The way Reckoning‘s story teases with Fate almost makes it seem like the writers were trying to play with the concepts of Destiny and Freewill in some meaningful way, but it doesn’t go anywhere. It also seems like the writers tried to give one or two of the characters some kind of arc, but they didn’t quite succeed at that either. While some characters are one dimensional, others are actually pretty good. In a particular faction quest I played, the villain wasn’t a total mustache-twirling jerk; he had a believable motive and I could almost understand where he was coming from. Overall, the story and dialogue has a lot of hit-and-miss. Several areas are lacking, but you occasionally run into a real gem.

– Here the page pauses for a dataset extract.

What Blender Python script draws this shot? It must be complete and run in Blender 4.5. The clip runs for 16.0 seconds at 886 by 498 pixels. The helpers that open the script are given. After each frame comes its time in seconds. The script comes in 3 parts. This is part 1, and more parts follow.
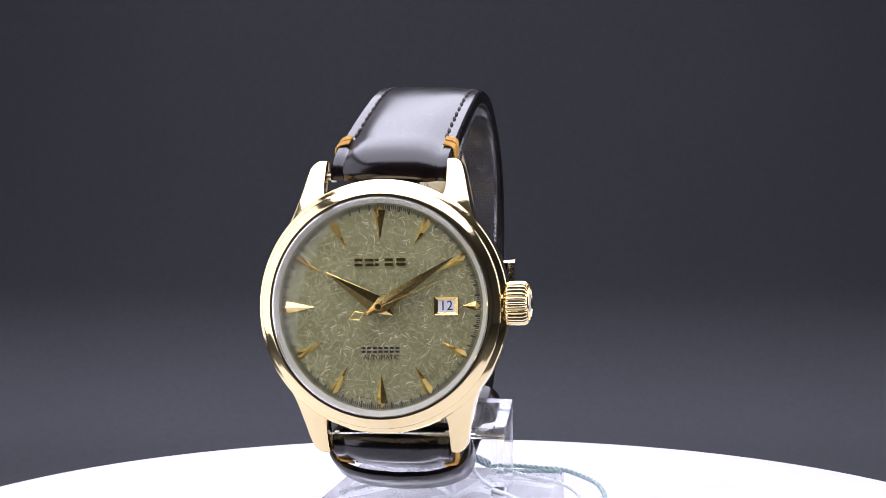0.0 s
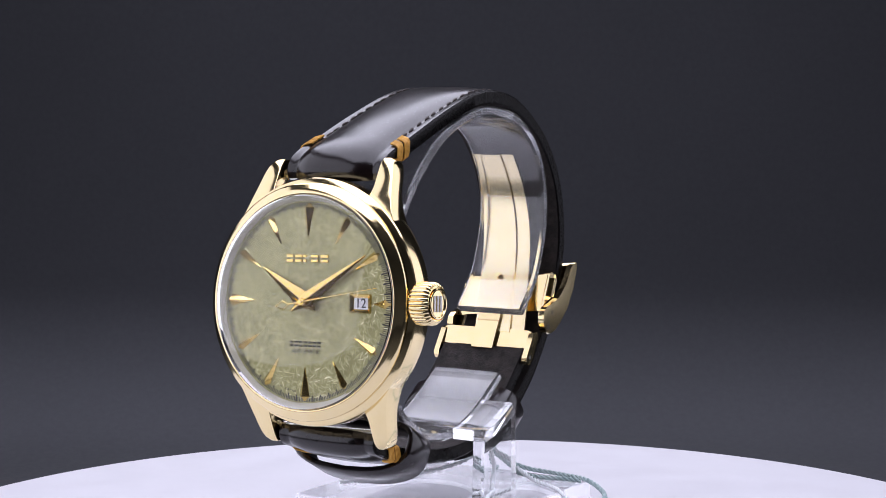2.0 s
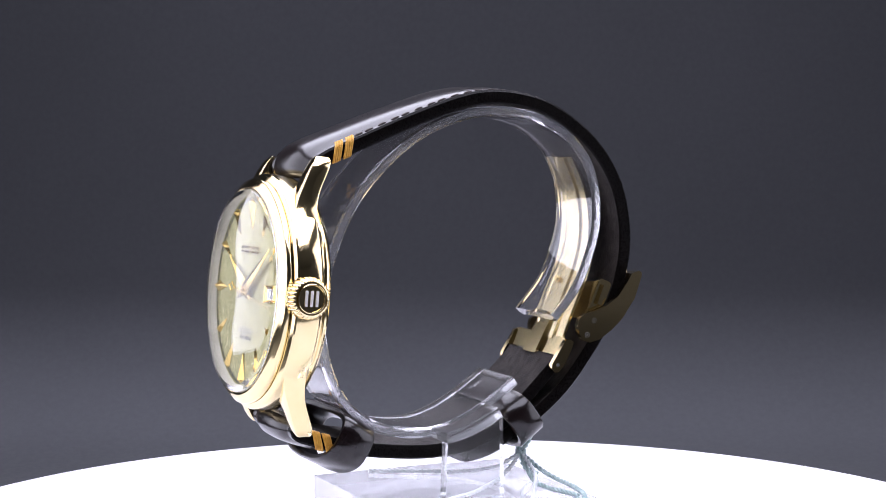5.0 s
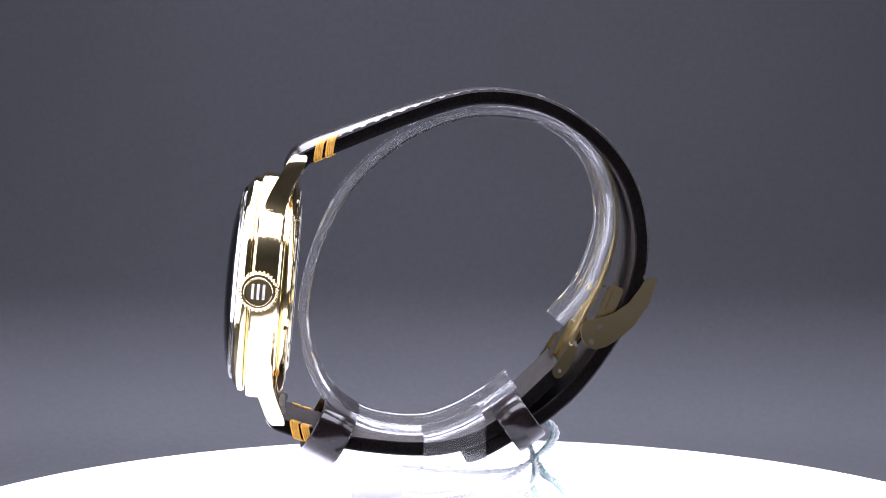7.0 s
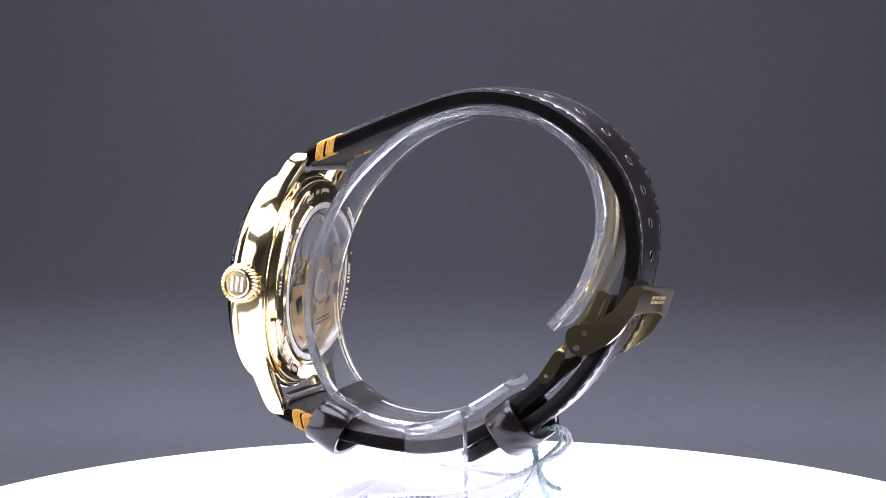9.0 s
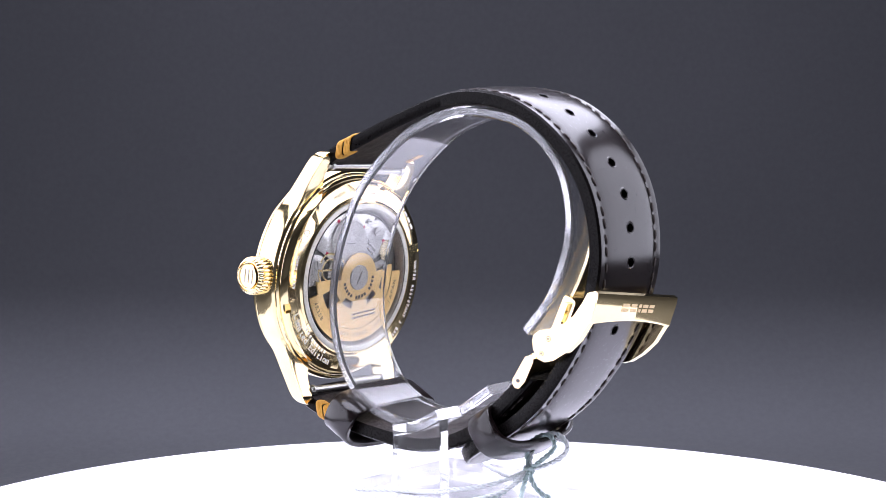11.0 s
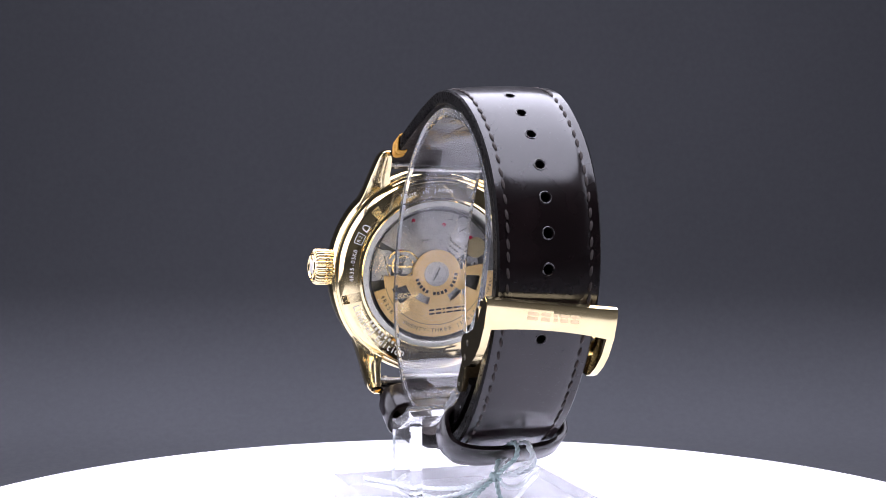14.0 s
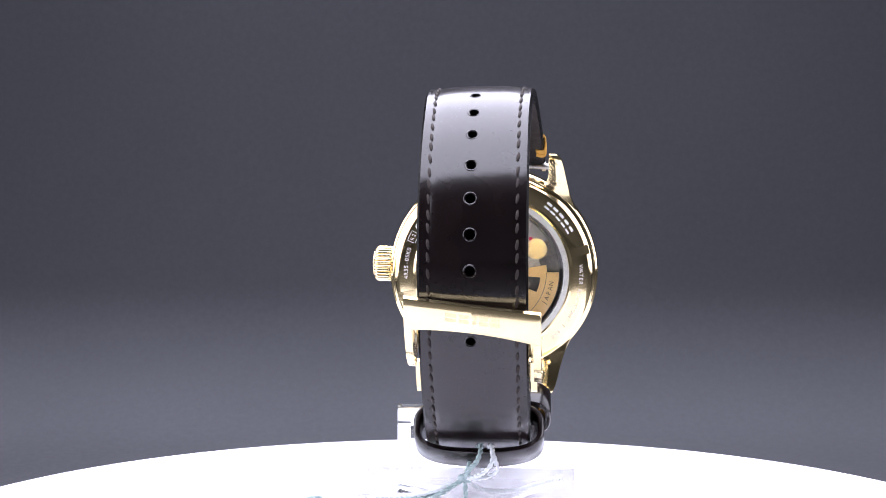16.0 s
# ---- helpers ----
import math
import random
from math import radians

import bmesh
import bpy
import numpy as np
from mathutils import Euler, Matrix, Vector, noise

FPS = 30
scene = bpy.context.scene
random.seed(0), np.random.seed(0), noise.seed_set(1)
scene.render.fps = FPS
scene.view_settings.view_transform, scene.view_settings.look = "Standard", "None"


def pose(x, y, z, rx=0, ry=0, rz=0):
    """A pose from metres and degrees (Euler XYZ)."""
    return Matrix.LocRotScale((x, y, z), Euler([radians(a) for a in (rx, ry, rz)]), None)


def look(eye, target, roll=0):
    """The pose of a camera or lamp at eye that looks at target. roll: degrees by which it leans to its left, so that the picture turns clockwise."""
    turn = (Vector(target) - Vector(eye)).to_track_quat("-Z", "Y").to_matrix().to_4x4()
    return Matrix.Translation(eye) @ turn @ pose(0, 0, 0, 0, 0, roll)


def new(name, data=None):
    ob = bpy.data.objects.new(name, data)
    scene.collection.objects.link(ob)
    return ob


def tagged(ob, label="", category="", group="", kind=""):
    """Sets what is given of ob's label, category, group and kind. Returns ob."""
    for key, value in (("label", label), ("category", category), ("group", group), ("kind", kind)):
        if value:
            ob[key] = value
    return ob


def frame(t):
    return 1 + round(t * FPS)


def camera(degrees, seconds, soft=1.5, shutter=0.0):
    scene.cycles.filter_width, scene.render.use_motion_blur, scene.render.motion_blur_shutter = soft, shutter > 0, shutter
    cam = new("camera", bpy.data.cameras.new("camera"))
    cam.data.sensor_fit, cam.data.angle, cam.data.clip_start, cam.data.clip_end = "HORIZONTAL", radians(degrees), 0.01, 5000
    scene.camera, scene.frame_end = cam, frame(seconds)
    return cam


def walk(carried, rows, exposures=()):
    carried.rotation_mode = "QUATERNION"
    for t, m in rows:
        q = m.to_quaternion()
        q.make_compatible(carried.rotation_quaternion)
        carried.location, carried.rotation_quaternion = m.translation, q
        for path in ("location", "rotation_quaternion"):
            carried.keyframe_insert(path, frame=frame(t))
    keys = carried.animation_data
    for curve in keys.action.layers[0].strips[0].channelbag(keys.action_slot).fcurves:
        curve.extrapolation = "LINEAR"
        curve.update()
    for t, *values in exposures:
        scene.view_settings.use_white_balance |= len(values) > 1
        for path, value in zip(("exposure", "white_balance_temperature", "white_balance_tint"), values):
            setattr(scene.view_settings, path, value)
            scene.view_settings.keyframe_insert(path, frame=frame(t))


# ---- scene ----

U = 0.00096                      # one drawing unit of the watch, in metres
W0, WS = 10.3, 10.8612           # turn of the table: start, degrees a second

# ---------------- camera ----------------
cam = camera(27.52, 16.0, soft=0.8)
eye_pose = pose(-2.21 * U, -335.6 * U, 84.5 * U, 90 - 4.578, 0, 0)
walk(cam, [(0.0, eye_pose), (16.0, eye_pose)],
     exposures=[(0.0, -0.36), (0.5, -0.45), (1.0, -0.50), (1.5, -0.72), (2.0, -0.86), (3.0, -0.84), (3.5, -0.72), (4.2, -0.5), (6.3, 0.5), (7.0, 0.67), (9.0, 0.62),
                (11.3, 0.1), (12.5, -0.05), (14.5, 0.2), (16.0, 0.45)])

# ---------------- light ----------------
world = bpy.data.worlds.new("world")
scene.world = world
world.use_nodes = True
world.node_tree.nodes["Background"].inputs[0].default_value = (0.75, 0.8, 1.0, 1)
world.node_tree.nodes["Background"].inputs[1].default_value = 0.02


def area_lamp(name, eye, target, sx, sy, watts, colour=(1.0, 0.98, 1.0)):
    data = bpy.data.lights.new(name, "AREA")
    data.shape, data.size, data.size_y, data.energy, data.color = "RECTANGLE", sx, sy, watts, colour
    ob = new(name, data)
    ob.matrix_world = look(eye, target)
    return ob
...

Kingdoms of Amalur: Reckoning is a solid, open world RPG. The action combat is successfully integrated with the classic RPG, the leveling system is flexible and forgiving, and you’ll spend many an hour exploring and questing. The story and writing could be better, but it has its moments. The visuals are distinctive and the environments, beautiful. The music is nothing extraordinary, but it serves its purpose in providing background flavor and atmosphere. There are several small design kinks that threaten to bring the game down, but the core concepts are strong and the game shows promise.
It’s easy to want to compare this game to Skyrim, and while there are many similarities, Reckoning isn’t trying to be like TES games, but its own entity. Whether or not it will beat Skyrim is an unknown, but it is definitely riding up from behind.
If you’re a fan of fantasy, RPGs, sandbox games, action games, or any combination of those, then don’t let this new IP pass you by; it’s fun and definitely worth a look.